- _WORK INSTRUCTIONS_
Quote precisely the run of lines opening with the line containing "return made[ob]" and closing with the line containing "radians(degrees), 0.01, 5000", and nothing else.

- _RECORDS TO USE_

* Begin *

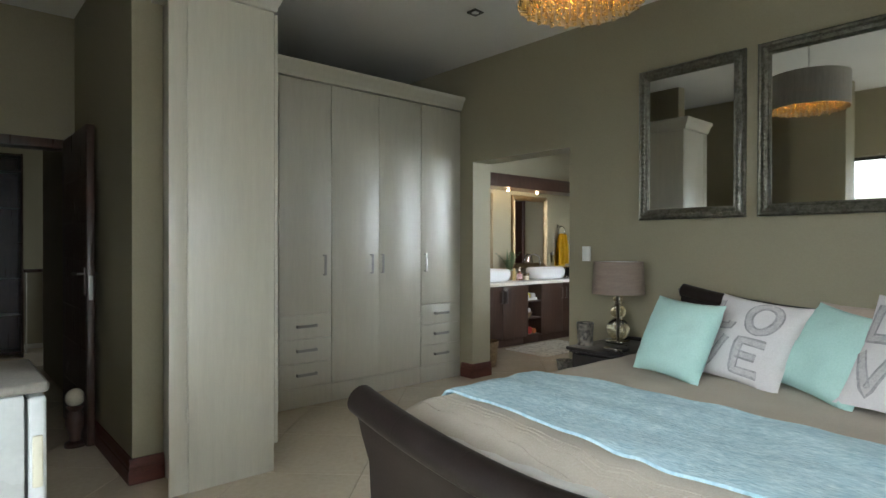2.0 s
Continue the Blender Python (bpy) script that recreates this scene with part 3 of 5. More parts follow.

* End *
* Begin *

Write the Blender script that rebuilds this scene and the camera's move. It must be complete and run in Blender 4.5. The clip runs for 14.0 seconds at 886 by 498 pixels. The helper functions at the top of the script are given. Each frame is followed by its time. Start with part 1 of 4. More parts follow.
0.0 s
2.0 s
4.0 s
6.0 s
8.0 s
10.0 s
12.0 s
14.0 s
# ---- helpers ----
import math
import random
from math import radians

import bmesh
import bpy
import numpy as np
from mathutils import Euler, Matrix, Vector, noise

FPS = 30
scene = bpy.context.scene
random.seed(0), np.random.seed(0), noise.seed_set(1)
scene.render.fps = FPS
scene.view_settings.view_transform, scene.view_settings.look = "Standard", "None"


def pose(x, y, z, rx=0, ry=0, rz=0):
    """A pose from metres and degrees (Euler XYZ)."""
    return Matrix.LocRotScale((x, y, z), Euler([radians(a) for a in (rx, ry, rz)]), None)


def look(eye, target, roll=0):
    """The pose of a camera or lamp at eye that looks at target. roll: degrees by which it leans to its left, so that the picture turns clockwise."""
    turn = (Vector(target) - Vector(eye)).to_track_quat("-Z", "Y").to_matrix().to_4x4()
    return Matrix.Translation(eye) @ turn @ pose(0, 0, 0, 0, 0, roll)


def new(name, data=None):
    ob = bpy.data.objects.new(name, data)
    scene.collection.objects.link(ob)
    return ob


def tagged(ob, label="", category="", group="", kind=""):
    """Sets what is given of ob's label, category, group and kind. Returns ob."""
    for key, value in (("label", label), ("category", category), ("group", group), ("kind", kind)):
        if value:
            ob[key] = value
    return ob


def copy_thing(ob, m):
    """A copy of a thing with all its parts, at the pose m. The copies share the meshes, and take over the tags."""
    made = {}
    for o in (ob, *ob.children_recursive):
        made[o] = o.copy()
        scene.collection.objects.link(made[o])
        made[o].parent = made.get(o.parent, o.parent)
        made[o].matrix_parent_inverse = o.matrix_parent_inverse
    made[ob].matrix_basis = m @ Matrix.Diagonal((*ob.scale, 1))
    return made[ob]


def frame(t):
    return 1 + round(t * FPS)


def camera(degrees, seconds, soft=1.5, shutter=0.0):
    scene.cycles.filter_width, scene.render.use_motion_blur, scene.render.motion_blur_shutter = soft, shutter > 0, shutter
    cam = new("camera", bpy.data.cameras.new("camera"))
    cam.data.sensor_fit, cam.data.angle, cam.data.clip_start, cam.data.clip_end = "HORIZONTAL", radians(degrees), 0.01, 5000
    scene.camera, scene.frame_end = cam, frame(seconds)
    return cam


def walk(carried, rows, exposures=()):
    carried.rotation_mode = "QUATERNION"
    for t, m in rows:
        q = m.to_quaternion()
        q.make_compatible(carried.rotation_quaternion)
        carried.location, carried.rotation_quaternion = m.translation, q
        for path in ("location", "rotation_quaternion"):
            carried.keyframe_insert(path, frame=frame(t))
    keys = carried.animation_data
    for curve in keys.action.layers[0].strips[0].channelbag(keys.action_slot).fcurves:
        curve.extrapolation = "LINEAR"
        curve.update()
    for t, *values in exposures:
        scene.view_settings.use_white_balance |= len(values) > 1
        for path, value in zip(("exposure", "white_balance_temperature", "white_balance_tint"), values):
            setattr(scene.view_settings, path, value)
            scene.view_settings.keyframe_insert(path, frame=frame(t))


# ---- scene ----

* End *

- _PROBLEM SOLUTION_
    return made[ob]


def frame(t):
    return 1 + round(t * FPS)


def camera(degrees, seconds, soft=1.5, shutter=0.0):
    scene.cycles.filter_width, scene.render.use_motion_blur, scene.render.motion_blur_shutter = soft, shutter > 0, shutter
    cam = new("camera", bpy.data.cameras.new("camera"))
    cam.data.sensor_fit, cam.data.angle, cam.data.clip_start, cam.data.clip_end = "HORIZONTAL", radians(degrees), 0.01, 5000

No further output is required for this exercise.